• [STORED DATA]
.....
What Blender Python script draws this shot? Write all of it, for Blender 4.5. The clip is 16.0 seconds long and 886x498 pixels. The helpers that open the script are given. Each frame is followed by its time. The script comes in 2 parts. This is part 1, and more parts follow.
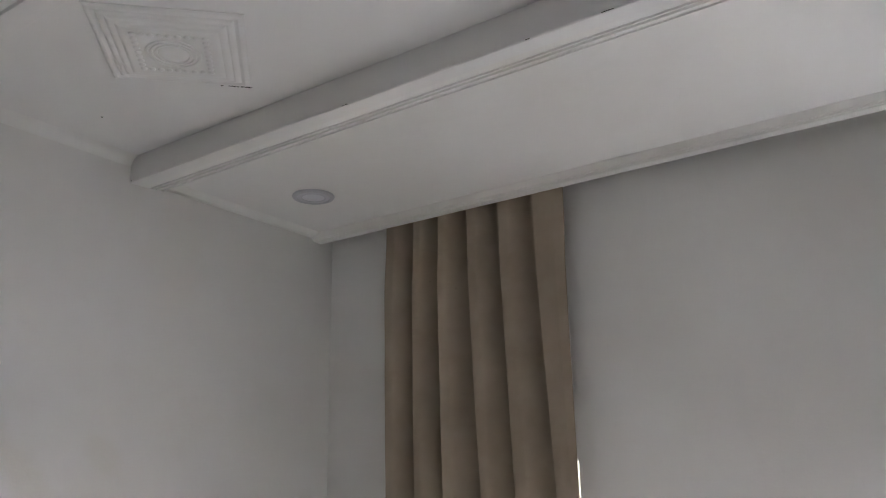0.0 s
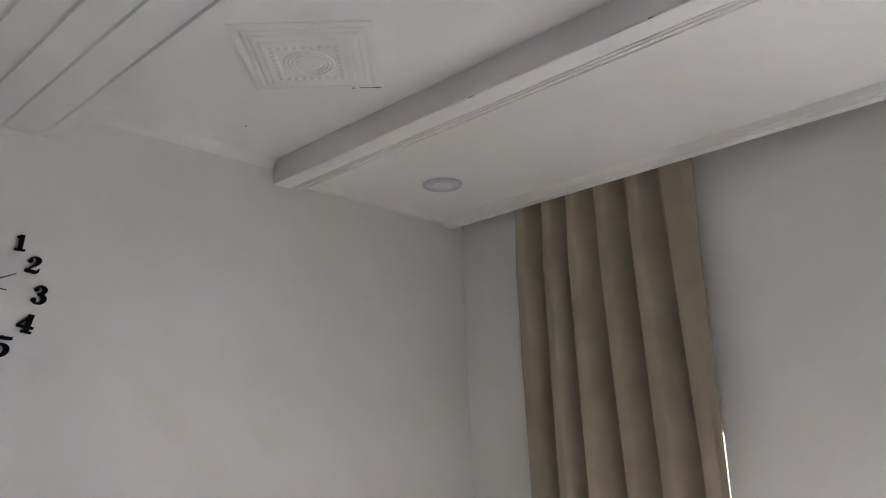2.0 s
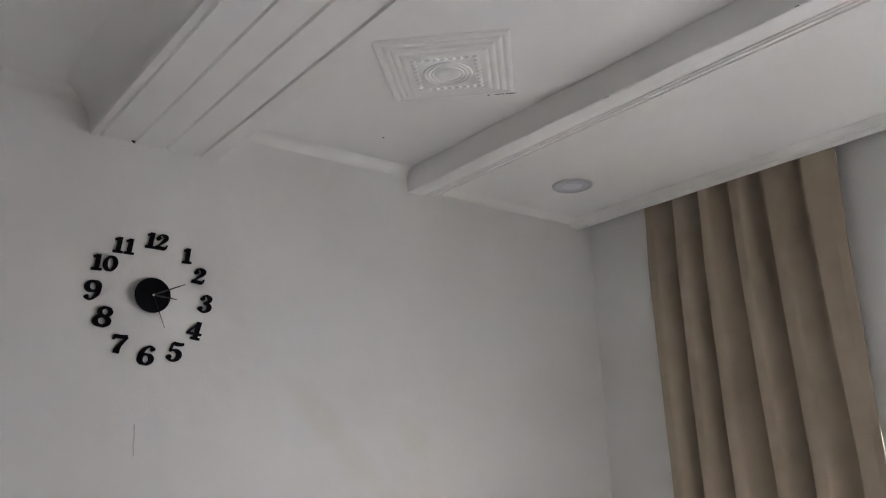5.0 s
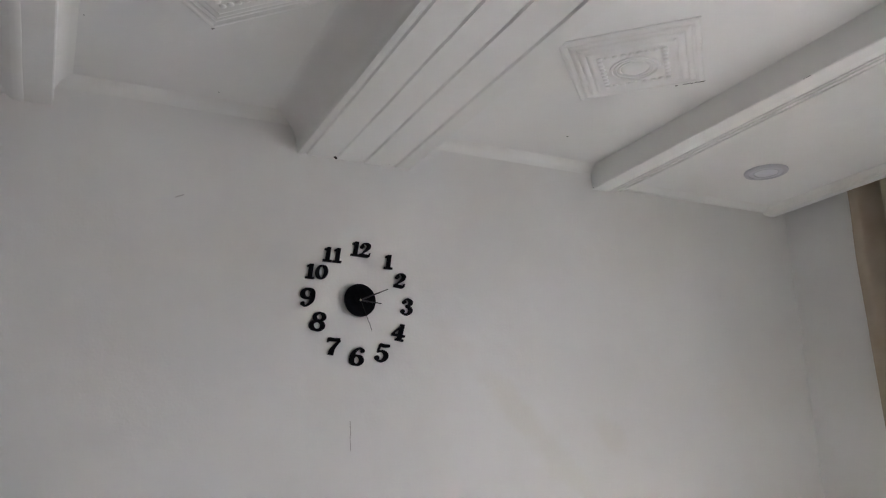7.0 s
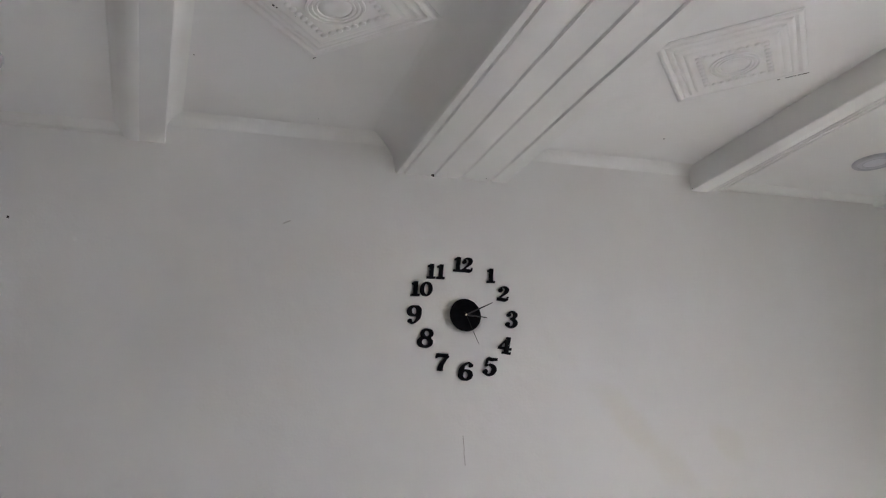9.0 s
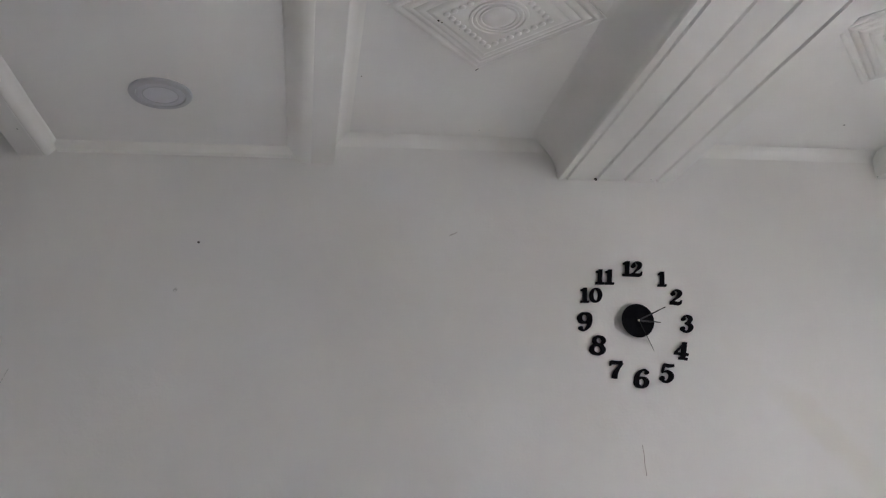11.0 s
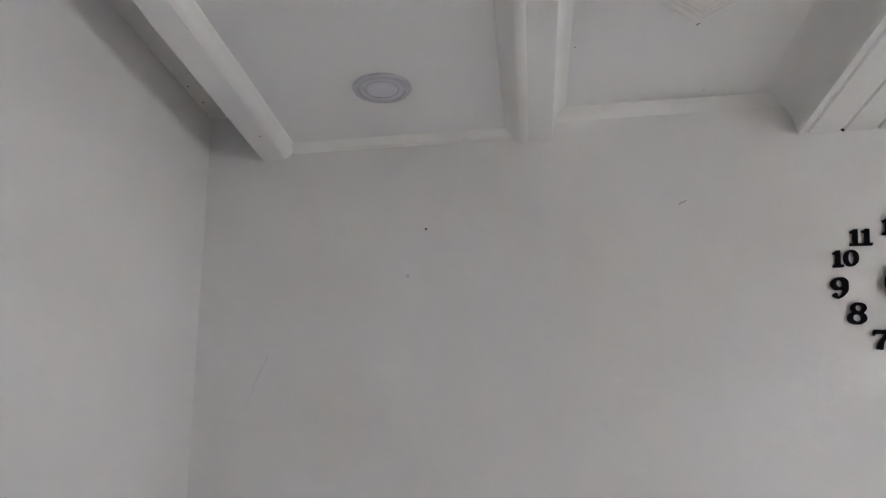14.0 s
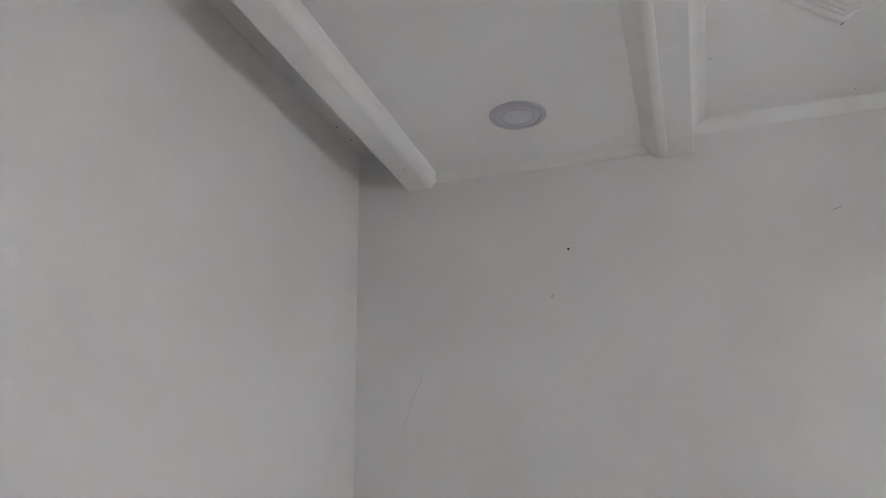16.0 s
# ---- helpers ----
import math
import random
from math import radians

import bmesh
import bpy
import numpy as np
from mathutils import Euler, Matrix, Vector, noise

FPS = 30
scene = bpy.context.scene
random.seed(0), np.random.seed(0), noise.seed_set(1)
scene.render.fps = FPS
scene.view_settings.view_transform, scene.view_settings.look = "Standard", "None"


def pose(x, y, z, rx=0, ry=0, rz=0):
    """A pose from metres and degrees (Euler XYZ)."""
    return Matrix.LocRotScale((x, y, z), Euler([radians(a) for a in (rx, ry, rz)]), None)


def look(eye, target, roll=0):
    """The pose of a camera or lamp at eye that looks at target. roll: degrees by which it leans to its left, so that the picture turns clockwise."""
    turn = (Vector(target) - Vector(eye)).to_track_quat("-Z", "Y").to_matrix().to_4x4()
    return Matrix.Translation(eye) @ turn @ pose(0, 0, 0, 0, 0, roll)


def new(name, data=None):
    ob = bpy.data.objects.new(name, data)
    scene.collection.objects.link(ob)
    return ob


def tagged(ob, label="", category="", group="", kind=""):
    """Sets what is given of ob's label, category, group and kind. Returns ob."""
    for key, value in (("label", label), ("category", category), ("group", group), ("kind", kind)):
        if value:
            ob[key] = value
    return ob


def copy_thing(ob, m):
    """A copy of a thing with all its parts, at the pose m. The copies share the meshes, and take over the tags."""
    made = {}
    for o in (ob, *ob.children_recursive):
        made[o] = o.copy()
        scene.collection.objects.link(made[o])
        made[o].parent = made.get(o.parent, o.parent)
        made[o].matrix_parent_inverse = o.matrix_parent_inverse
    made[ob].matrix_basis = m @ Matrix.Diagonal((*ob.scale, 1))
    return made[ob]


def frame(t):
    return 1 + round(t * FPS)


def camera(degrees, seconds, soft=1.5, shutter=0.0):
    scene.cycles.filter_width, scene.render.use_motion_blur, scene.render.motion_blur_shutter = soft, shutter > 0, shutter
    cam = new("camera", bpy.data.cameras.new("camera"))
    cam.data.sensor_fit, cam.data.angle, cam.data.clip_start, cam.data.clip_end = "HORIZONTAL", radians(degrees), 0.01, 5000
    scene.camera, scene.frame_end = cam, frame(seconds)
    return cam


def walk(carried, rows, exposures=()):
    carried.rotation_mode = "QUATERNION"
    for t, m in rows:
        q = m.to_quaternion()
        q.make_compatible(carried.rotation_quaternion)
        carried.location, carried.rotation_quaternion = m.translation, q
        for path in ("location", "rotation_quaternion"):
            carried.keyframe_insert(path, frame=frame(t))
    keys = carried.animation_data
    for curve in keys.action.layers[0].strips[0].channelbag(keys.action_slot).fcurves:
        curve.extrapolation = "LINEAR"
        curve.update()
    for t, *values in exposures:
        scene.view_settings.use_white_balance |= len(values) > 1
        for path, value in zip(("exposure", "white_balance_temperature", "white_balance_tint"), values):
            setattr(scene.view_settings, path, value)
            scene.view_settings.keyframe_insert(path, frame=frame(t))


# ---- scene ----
cam = camera(57.7, 16.0, soft=1.15)
PATH = [
    (0, (-0.749, -3.032, 1.495), (0.83, -1.937, 2.049), -1.0),
    (0.5, (-0.771, -3.063, 1.497), (0.761, -1.889, 2.02), -0.8),
    (1, (-0.798, -3.073, 1.496), (0.685, -1.832, 2.01), -1.3),
    (1.5, (-0.83, -3.07, 1.504), (0.603, -1.769, 2.009), -2.0),
    (2, (-0.853, -3.056, 1.511), (0.547, -1.719, 2.011), -2.1),
    (2.5, (-0.865, -3.074, 1.509), (0.475, -1.677, 2.012), -1.9),
    (3, (-0.907, -3.059, 1.511), (0.388, -1.621, 2.019), -1.8),
    (5.5, (-1.01, -3.01, 1.487), (0.122, -1.446, 2.012), -1.9),
    (6, (-1.042, -3.004, 1.482), (-0.025, -1.365, 2.013), -1.5),
    (6.5, (-1.093, -2.994, 1.474), (-0.168, -1.301, 2.004), -1.4),
    (7, (-1.111, -3.005, 1.486), (-0.254, -1.276, 2.013), -1.4),
    (7.5, (-1.13, -3.002, 1.484), (-0.324, -1.251, 2.017), -2.1),
    (8, (-1.164, -2.995, 1.487), (-0.397, -1.23, 2.035), -2.6),
    (10.5, (-1.272, -2.947, 1.497), (-0.824, -1.09, 2.088), -2.7),
    (11, (-1.305, -2.932, 1.494), (-0.961, -1.057, 2.098), -2.6),
    (11.5, (-1.307, -2.91, 1.504), (-1.029, -1.021, 2.101), -2.7),
    (12, (-1.312, -2.894, 1.509), (-1.079, -0.994, 2.089), -2.8),
    (12.5, (-1.301, -2.876, 1.494), (-1.183, -0.963, 2.065), -2.8),
    (13, (-1.321, -2.887, 1.505), (-1.332, -0.966, 2.061), -2.2),
    (13.5, (-1.328, -2.895, 1.504), (-1.427, -0.977, 2.063), -2.0),
    (14, (-1.325, -2.891, 1.488), (-1.52, -0.988, 2.07), -1.5),
    (14.5, (-1.322, -2.914, 1.508), (-1.586, -1.028, 2.117), -1.1),
    (15, (-1.315, -2.931, 1.517), (-1.644, -1.056, 2.131), -1.3),
    (15.5, (-1.293, -2.939, 1.5), (-1.71, -1.086, 2.124), -1.3),
    (16, (-1.293, -2.97, 1.495), (-1.843, -1.15, 2.118), -1.0),
]
walk(cam, [(t, look(eye, target, roll)) for t, eye, target, roll in PATH], [(0.0, 2.93, 6150, 13), (1.0, 3.02, 6150, 13), (3.0, 3.16, 6150, 13), (5.5, 3.25, 6150, 13), (6.5, 3.42, 6150, 13), (9.0, 3.40, 6150, 13), (10.5, 3.42, 6150, 13), (13.5, 3.58, 6150, 13), (15.0, 3.67, 6150, 13), (16.0, 3.59, 6150, 13)])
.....
Go through the listing above and write it all out exactly, leaving out any picture.

What Blender Python script draws this shot? Write all of it, for Blender 4.5. The clip is 16.0 seconds long and 886x498 pixels. The helpers that open the script are given. Each frame is followed by its time. The script comes in 2 parts. This is part 1, and more parts follow.
0.0 s
2.0 s
5.0 s
7.0 s
9.0 s
11.0 s
14.0 s
16.0 s
# ---- helpers ----
import math
import random
from math import radians

import bmesh
import bpy
import numpy as np
from mathutils import Euler, Matrix, Vector, noise

FPS = 30
scene = bpy.context.scene
random.seed(0), np.random.seed(0), noise.seed_set(1)
scene.render.fps = FPS
scene.view_settings.view_transform, scene.view_settings.look = "Standard", "None"


def pose(x, y, z, rx=0, ry=0, rz=0):
    """A pose from metres and degrees (Euler XYZ)."""
    return Matrix.LocRotScale((x, y, z), Euler([radians(a) for a in (rx, ry, rz)]), None)


def look(eye, target, roll=0):
    """The pose of a camera or lamp at eye that looks at target. roll: degrees by which it leans to its left, so that the picture turns clockwise."""
    turn = (Vector(target) - Vector(eye)).to_track_quat("-Z", "Y").to_matrix().to_4x4()
    return Matrix.Translation(eye) @ turn @ pose(0, 0, 0, 0, 0, roll)


def new(name, data=None):
    ob = bpy.data.objects.new(name, data)
    scene.collection.objects.link(ob)
    return ob


def tagged(ob, label="", category="", group="", kind=""):
    """Sets what is given of ob's label, category, group and kind. Returns ob."""
    for key, value in (("label", label), ("category", category), ("group", group), ("kind", kind)):
        if value:
            ob[key] = value
    return ob


def copy_thing(ob, m):
    """A copy of a thing with all its parts, at the pose m. The copies share the meshes, and take over the tags."""
    made = {}
    for o in (ob, *ob.children_recursive):
        made[o] = o.copy()
        scene.collection.objects.link(made[o])
        made[o].parent = made.get(o.parent, o.parent)
        made[o].matrix_parent_inverse = o.matrix_parent_inverse
    made[ob].matrix_basis = m @ Matrix.Diagonal((*ob.scale, 1))
    return made[ob]


def frame(t):
    return 1 + round(t * FPS)


def camera(degrees, seconds, soft=1.5, shutter=0.0):
    scene.cycles.filter_width, scene.render.use_motion_blur, scene.render.motion_blur_shutter = soft, shutter > 0, shutter
    cam = new("camera", bpy.data.cameras.new("camera"))
    cam.data.sensor_fit, cam.data.angle, cam.data.clip_start, cam.data.clip_end = "HORIZONTAL", radians(degrees), 0.01, 5000
    scene.camera, scene.frame_end = cam, frame(seconds)
    return cam


def walk(carried, rows, exposures=()):
    carried.rotation_mode = "QUATERNION"
    for t, m in rows:
        q = m.to_quaternion()
        q.make_compatible(carried.rotation_quaternion)
        carried.location, carried.rotation_quaternion = m.translation, q
        for path in ("location", "rotation_quaternion"):
            carried.keyframe_insert(path, frame=frame(t))
    keys = carried.animation_data
    for curve in keys.action.layers[0].strips[0].channelbag(keys.action_slot).fcurves:
        curve.extrapolation = "LINEAR"
        curve.update()
    for t, *values in exposures:
        scene.view_settings.use_white_balance |= len(values) > 1
        for path, value in zip(("exposure", "white_balance_temperature", "white_balance_tint"), values):
            setattr(scene.view_settings, path, value)
            scene.view_settings.keyframe_insert(path, frame=frame(t))


# ---- scene ----
cam = camera(57.7, 16.0, soft=1.15)
PATH = [
    (0, (-0.749, -3.032, 1.495), (0.83, -1.937, 2.049), -1.0),
    (0.5, (-0.771, -3.063, 1.497), (0.761, -1.889, 2.02), -0.8),
    (1, (-0.798, -3.073, 1.496), (0.685, -1.832, 2.01), -1.3),
    (1.5, (-0.83, -3.07, 1.504), (0.603, -1.769, 2.009), -2.0),
    (2, (-0.853, -3.056, 1.511), (0.547, -1.719, 2.011), -2.1),
    (2.5, (-0.865, -3.074, 1.509), (0.475, -1.677, 2.012), -1.9),
    (3, (-0.907, -3.059, 1.511), (0.388, -1.621, 2.019), -1.8),
    (5.5, (-1.01, -3.01, 1.487), (0.122, -1.446, 2.012), -1.9),
    (6, (-1.042, -3.004, 1.482), (-0.025, -1.365, 2.013), -1.5),
    (6.5, (-1.093, -2.994, 1.474), (-0.168, -1.301, 2.004), -1.4),
    (7, (-1.111, -3.005, 1.486), (-0.254, -1.276, 2.013), -1.4),
    (7.5, (-1.13, -3.002, 1.484), (-0.324, -1.251, 2.017), -2.1),
    (8, (-1.164, -2.995, 1.487), (-0.397, -1.23, 2.035), -2.6),
    (10.5, (-1.272, -2.947, 1.497), (-0.824, -1.09, 2.088), -2.7),
    (11, (-1.305, -2.932, 1.494), (-0.961, -1.057, 2.098), -2.6),
    (11.5, (-1.307, -2.91, 1.504), (-1.029, -1.021, 2.101), -2.7),
    (12, (-1.312, -2.894, 1.509), (-1.079, -0.994, 2.089), -2.8),
    (12.5, (-1.301, -2.876, 1.494), (-1.183, -0.963, 2.065), -2.8),
    (13, (-1.321, -2.887, 1.505), (-1.332, -0.966, 2.061), -2.2),
    (13.5, (-1.328, -2.895, 1.504), (-1.427, -0.977, 2.063), -2.0),
    (14, (-1.325, -2.891, 1.488), (-1.52, -0.988, 2.07), -1.5),
    (14.5, (-1.322, -2.914, 1.508), (-1.586, -1.028, 2.117), -1.1),
    (15, (-1.315, -2.931, 1.517), (-1.644, -1.056, 2.131), -1.3),
    (15.5, (-1.293, -2.939, 1.5), (-1.71, -1.086, 2.124), -1.3),
    (16, (-1.293, -2.97, 1.495), (-1.843, -1.15, 2.118), -1.0),
]
walk(cam, [(t, look(eye, target, roll)) for t, eye, target, roll in PATH], [(0.0, 2.93, 6150, 13), (1.0, 3.02, 6150, 13), (3.0, 3.16, 6150, 13), (5.5, 3.25, 6150, 13), (6.5, 3.42, 6150, 13), (9.0, 3.40, 6150, 13), (10.5, 3.42, 6150, 13), (13.5, 3.58, 6150, 13), (15.0, 3.67, 6150, 13), (16.0, 3.59, 6150, 13)])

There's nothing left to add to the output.